After the Winter Meetings, somebody put it best when they said "with Twitter, now more people have the opportunity to be wrong, sooner" about rumored baseball trades and signings. That person was right.
I went to bed last night without the slightest clue who the newest Yankee might be, and Javier Vazquez was the last person I expected. And while it seems that some minor details are left to be worked out (conflicting reports have Arodys Vizcaino included or not included in the deal), I want to take a look at what we might be able to expect from Vazquez in 2010 and where he fits in the starting rotation.
It's important to remember that back in 2004, Vazquez was hyped far more than he should have been, and we should avoid repeating that mistake. Don't expect a repeat of his 2009 season - 9.8 K/9, 143 ERA+ - especially not pitching in the AL East, but pitching in Chicago from 2006-2008, in an offense-friendly ballpark and in front of a defense that ranked in the bottom half of AL twice, Vazquez posted an ERA+ of 106, never pitching fewer than 202 2/3 innings in a season or striking out fewer than 184 batters. I can see Vazquez easily putting up an Andy Pettitte-type season in 2010 - 200 innings, an ERA around 4.00 - albeit with more strikeouts and fewer walks.

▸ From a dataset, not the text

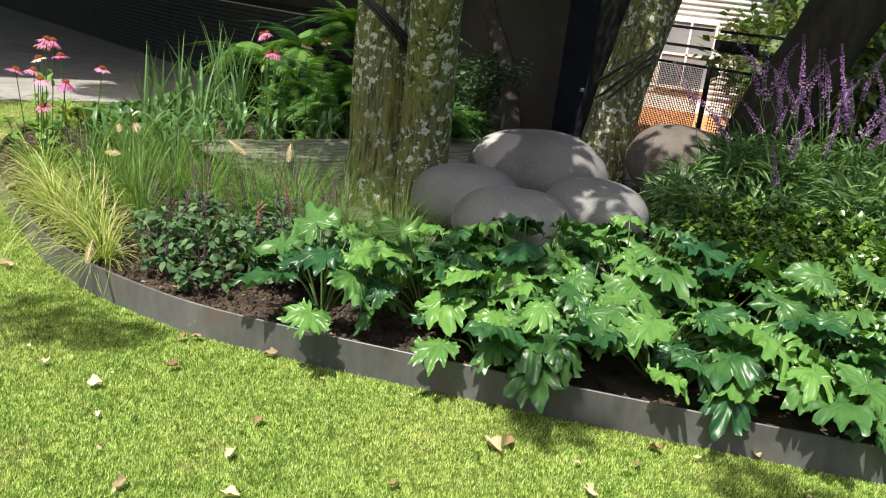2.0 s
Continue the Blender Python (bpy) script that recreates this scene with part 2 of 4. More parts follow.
def bark(name):
    """Ridged brown bark with olive moss and crisp pale lichen in clusters."""
    m = bpy.data.materials.new(name)
    m.use_nodes = True
    n, l = m.node_tree.nodes, m.node_tree.links
    b = n["Principled BSDF"]
    tc = n.new("ShaderNodeTexCoord")

    def tex(scale, stretch=(1, 1, 1), detail=5, offset=0.0):
        mp, t = n.new("ShaderNodeMapping"), n.new("ShaderNodeTexNoise")
        mp.inputs["Scale"].default_value, mp.inputs["Location"].default_value = stretch, (offset, offset, 0)
        t.inputs["Scale"].default_value, t.inputs["Detail"].default_value, t.inputs["Roughness"].default_value = scale, detail, 0.6
        l.new(tc.outputs["Object"], mp.inputs[0])
        l.new(mp.outputs[0], t.inputs["Vector"])
        return t.outputs[0]

    def between(value, lo, hi, top=1.0):
        r = n.new("ShaderNodeMapRange")
        r.inputs[1].default_value, r.inputs[2].default_value, r.inputs[4].default_value = lo, hi, top
        l.new(value, r.inputs[0])
        return r.outputs[0]

    def times(a, c):
        k = n.new("ShaderNodeMath")
        k.operation = "MULTIPLY"
        l.new(a, k.inputs[0])
        l.new(c, k.inputs[1])
        return k.outputs[0]

    def blend(fac, a, c):
        x = n.new("ShaderNodeMix")
        x.data_type = "RGBA"
        l.new(fac, x.inputs[0])
        for value, at in ((a, 6), (c, 7)):
            if isinstance(value, tuple):
                x.inputs[at].default_value = (*value, 1)
            else:
                l.new(value, x.inputs[at])
        return x.outputs[2]

    ridge, grain = tex(48, (1, 1, 0.14), 5), tex(110, (1, 1, 0.6), 4)
    col = blend(between(ridge, 0.34, 0.68), (0.052, 0.05, 0.026), (0.28, 0.27, 0.15))
    col = blend(times(between(tex(4.0, (1, 1, 0.6)), 0.36, 0.52, 0.9), between(ridge, 0.35, 0.6)), col, (0.25, 0.26, 0.075))
    where = between(tex(2.6, (1, 1, 0.7), 3, 4.0), 0.4, 0.48)
    spots = between(tex(20, (1, 1, 1), 3, 9.0), 0.56, 0.58)
    tone = blend(between(grain, 0.35, 0.65), (0.55, 0.58, 0.5), (0.8, 0.82, 0.76))
    lichen = times(where, spots)
    col = blend(lichen, col, tone)
    col = blend(between(tex(24, (1, 1, 1), 5, 2.0), 0.63, 0.66), col, (0.46, 0.46, 0.36))
    l.new(col, b.inputs["Base Color"])
    b.inputs["Roughness"].default_value, b.inputs["Specular IOR Level"].default_value = 0.9, 0.15
    height = n.new("ShaderNodeMath")
    height.operation = "MULTIPLY_ADD"
    l.new(grain, height.inputs[0])
    height.inputs[1].default_value = 0.3
    l.new(ridge, height.inputs[2])
    bp = n.new("ShaderNodeBump")
    bp.inputs["Strength"].default_value, bp.inputs["Distance"].default_value = 1.0, 0.04
    l.new(height.outputs[0], bp.inputs["Height"])
    l.new(bp.outputs[0], b.inputs["Normal"])
    return m


BARK = bark("mossy_bark")
BARK_DARK = surface("dark_bark", (0.017, 0.0155, 0.013), (0.05, 0.044, 0.036), 5, 0.9, 0.7, 26, spec=0.15, stretch=(1, 1, 0.3))
CABLE = surface("black_cable", (0.012, 0.012, 0.012), (0.03, 0.03, 0.03), 8, 0.5, 0.05, 40)
WHITE_WALL = surface("white_render", (0.7, 0.69, 0.66), (0.82, 0.81, 0.78), 1.5, 0.8, 0.1, 30)
BRICK = surface("orange_brick", (0.4, 0.17, 0.07), (0.56, 0.27, 0.12), 3, 0.85, 0.2, 40, vary=0.15)
WINDOW_GLASS = surface("dark_glass", (0.2, 0.21, 0.22), (0.3, 0.31, 0.32), 2, 0.15, 0.0, 20)
STREET = surface("street", (0.1, 0.1, 0.1), (0.16, 0.16, 0.155), 2, 0.9, 0.2, 40)

# ---- helpers of this scene ----
HOUSE = pose(0, 0, 0, 0, 0, 50.5)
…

A quartet of C.C. Sabathia, A.J. Burnett, Andy Pettitte, and now Vazquez gives the Yankees four above-average starting pitchers who are all capable of going deep into games and making opposing hitters swing and miss, which is critical against some of the tougher AL lineups they'll face. Furthermore, even allowing for a minor injury or occasional missed start, this group could easily combine for 800 innings in 2010, which further reduces the likelihood of guys like Sergio Mitre or Chad Guadin having to toe the rubber.
One thing this trade is not likely to do is quell the debate over how Phil Hughes and Joba Chamberlain should be used. My gut tells me that Chamberlain will start 2010 in the bullpen with Hughes going to the rotation, but with both Vazquez and Pettitte potentially gone next offseason, questions may linger. In hindsight, it seems like Joba's 2007 move to the bullpen may turn out to be the worst thing that happened to his career. Expectations will always be unrealistic as a result of that, and some people will forever see him as the successor to Mariano Rivera, as if you can groom somebody to take over for the greatest relief pitcher who ever played the game. But that's another conversation.
Overall, the acquisition of Vazquez (with or without Arodys Vizcaino) improves the Yankees for 2010, keeps them on pace with the Red Sox, and comes at a relatively low cost. I like it. If everything breaks right, they could wind up getting nearly 1,000 above-average innings from their rotation next year, which would put them in excellent position to repeat as World Series champions.